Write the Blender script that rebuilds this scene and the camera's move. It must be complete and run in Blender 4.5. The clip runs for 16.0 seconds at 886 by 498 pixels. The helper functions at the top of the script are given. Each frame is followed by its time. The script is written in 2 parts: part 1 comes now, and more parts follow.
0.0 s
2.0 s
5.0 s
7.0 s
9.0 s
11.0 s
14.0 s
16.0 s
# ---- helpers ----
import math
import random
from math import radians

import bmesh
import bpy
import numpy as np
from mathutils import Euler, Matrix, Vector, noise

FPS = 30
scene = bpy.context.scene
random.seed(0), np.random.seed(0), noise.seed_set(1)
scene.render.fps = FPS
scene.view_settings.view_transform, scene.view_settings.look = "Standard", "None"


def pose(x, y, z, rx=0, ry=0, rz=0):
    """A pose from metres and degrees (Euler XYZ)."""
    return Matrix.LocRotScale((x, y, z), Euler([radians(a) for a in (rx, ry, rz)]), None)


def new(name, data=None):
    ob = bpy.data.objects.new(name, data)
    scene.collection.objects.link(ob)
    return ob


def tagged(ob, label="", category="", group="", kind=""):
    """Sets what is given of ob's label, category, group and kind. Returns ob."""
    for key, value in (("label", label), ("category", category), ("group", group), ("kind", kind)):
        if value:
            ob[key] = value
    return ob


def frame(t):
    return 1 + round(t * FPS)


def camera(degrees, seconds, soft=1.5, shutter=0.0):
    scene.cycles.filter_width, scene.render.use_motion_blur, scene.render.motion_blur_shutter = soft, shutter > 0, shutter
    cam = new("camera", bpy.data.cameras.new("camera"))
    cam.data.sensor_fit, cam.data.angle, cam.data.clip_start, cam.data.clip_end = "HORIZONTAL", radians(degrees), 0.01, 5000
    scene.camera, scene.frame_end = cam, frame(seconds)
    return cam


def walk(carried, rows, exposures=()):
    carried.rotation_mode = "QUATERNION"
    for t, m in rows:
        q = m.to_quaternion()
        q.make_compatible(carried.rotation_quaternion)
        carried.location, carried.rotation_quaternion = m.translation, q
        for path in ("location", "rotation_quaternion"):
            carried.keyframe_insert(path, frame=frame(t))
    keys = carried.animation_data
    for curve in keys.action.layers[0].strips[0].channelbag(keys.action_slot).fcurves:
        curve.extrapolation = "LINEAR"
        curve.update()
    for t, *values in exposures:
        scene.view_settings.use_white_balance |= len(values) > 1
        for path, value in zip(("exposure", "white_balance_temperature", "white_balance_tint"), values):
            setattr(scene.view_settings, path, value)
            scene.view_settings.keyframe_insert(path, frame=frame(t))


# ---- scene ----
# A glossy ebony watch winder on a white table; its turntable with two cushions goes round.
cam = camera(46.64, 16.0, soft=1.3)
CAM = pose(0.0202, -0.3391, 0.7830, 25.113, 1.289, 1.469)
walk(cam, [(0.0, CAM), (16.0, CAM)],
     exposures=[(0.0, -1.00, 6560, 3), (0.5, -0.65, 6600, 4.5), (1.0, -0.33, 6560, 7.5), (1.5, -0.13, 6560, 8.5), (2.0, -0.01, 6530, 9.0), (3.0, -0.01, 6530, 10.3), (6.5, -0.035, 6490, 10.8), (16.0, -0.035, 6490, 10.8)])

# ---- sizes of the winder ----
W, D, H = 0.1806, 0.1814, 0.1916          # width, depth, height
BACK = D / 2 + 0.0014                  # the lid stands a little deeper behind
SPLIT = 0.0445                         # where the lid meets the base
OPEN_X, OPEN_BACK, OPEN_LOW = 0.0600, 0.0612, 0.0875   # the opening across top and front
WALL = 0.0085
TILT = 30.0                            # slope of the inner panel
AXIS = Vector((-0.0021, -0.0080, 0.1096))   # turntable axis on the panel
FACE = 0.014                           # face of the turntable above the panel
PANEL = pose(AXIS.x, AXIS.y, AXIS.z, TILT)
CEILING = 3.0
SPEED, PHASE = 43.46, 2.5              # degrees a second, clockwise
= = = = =
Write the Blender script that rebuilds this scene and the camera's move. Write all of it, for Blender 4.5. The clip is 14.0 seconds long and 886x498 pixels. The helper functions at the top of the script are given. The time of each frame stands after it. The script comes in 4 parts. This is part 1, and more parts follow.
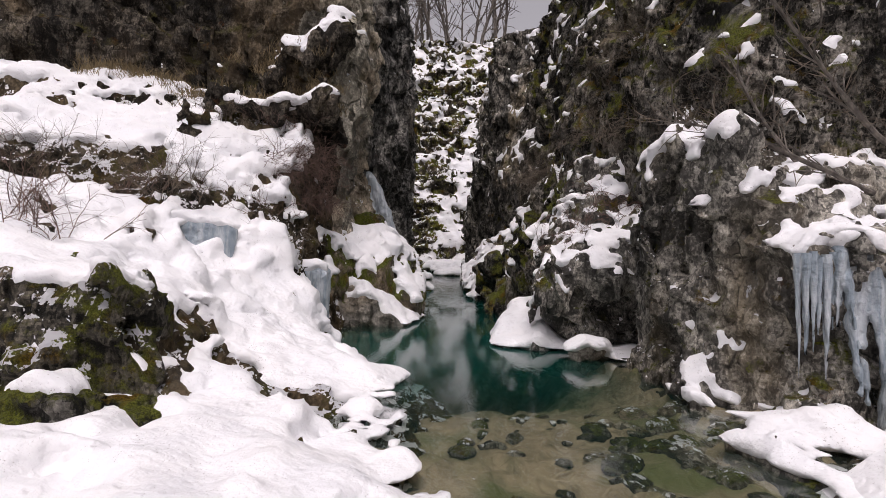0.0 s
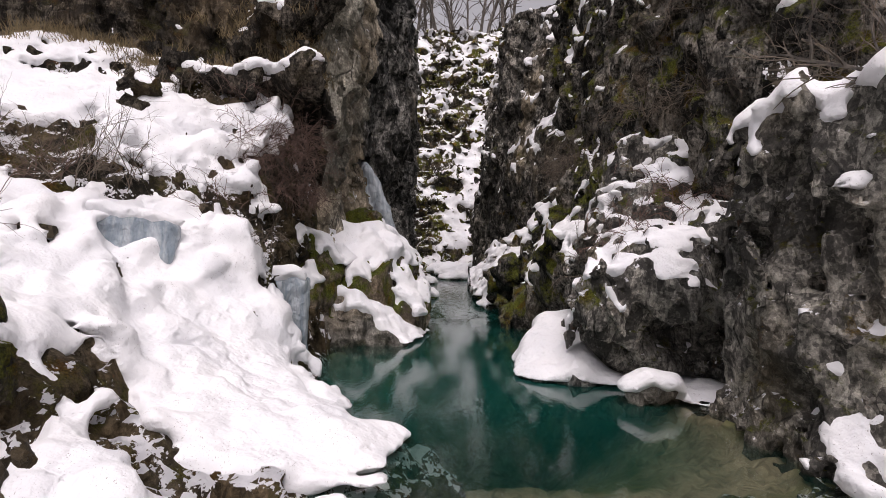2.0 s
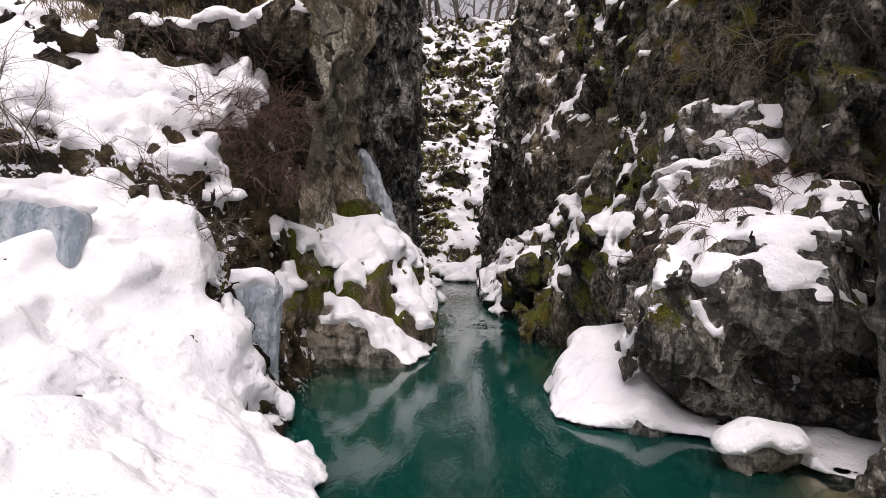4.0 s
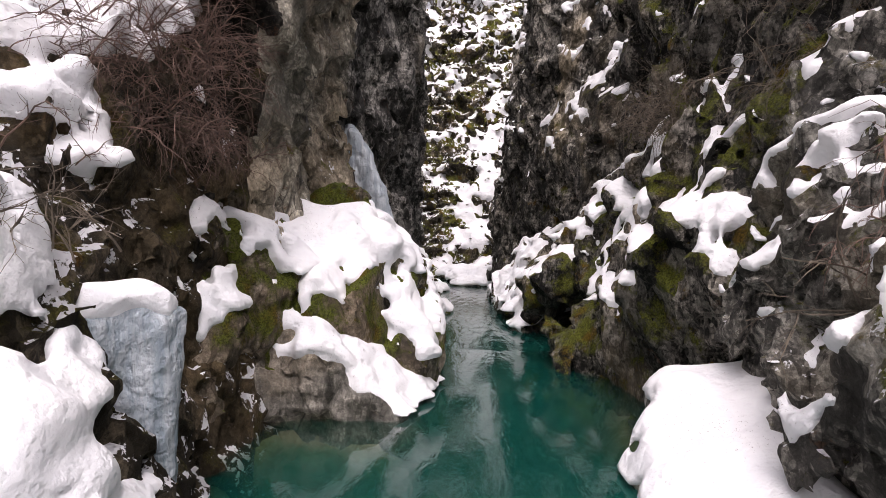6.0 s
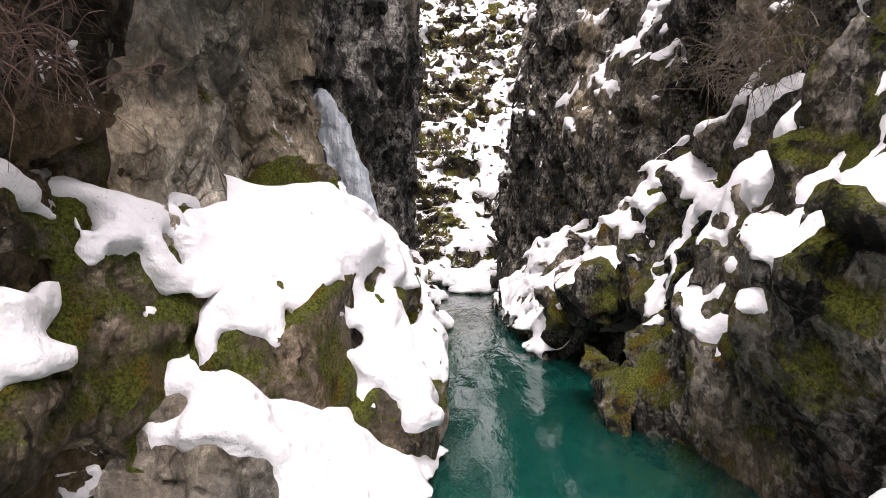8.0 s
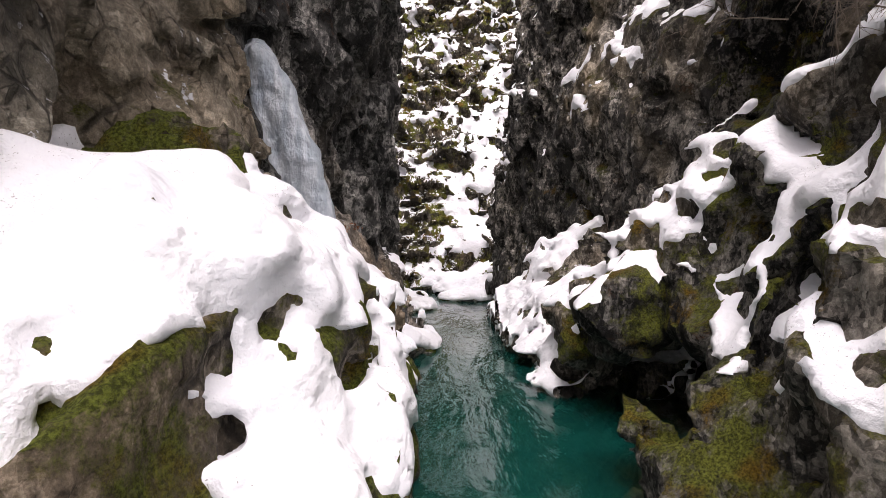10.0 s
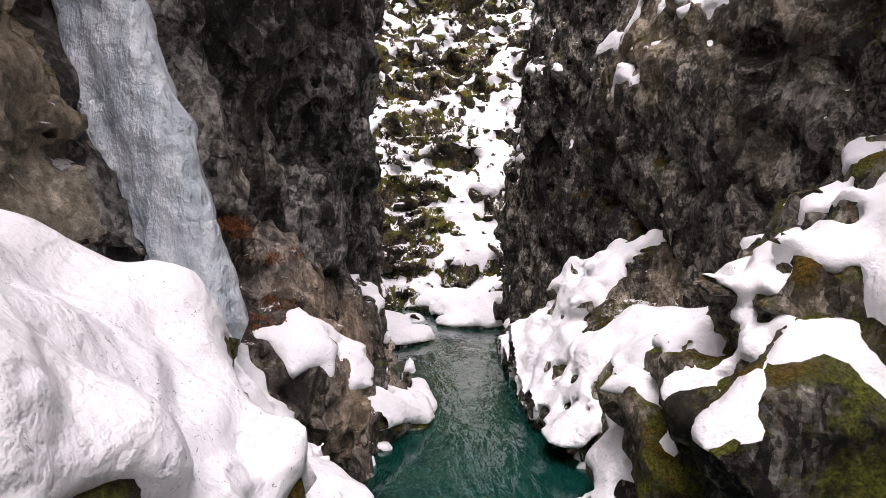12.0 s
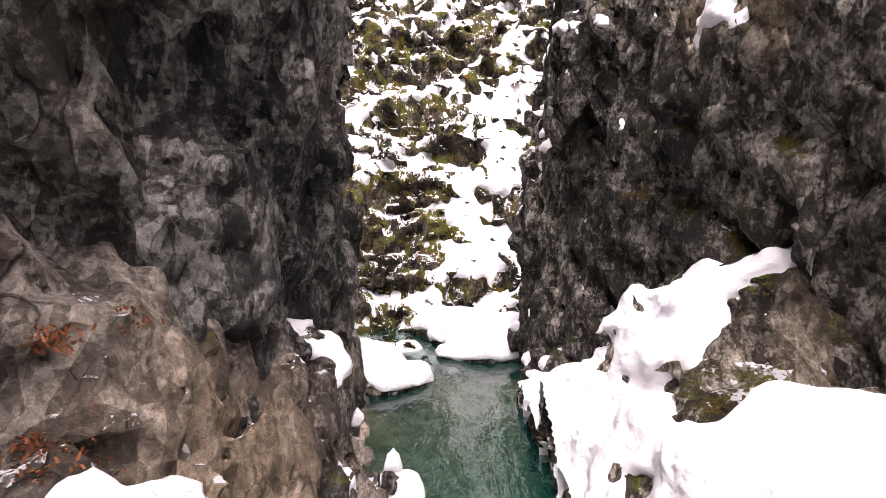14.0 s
= = = = =
__TASK TO COMPLETE__
Search the lines for the word "location" and report how many contain it, by number only.

__FINISHED EXERCISE__
2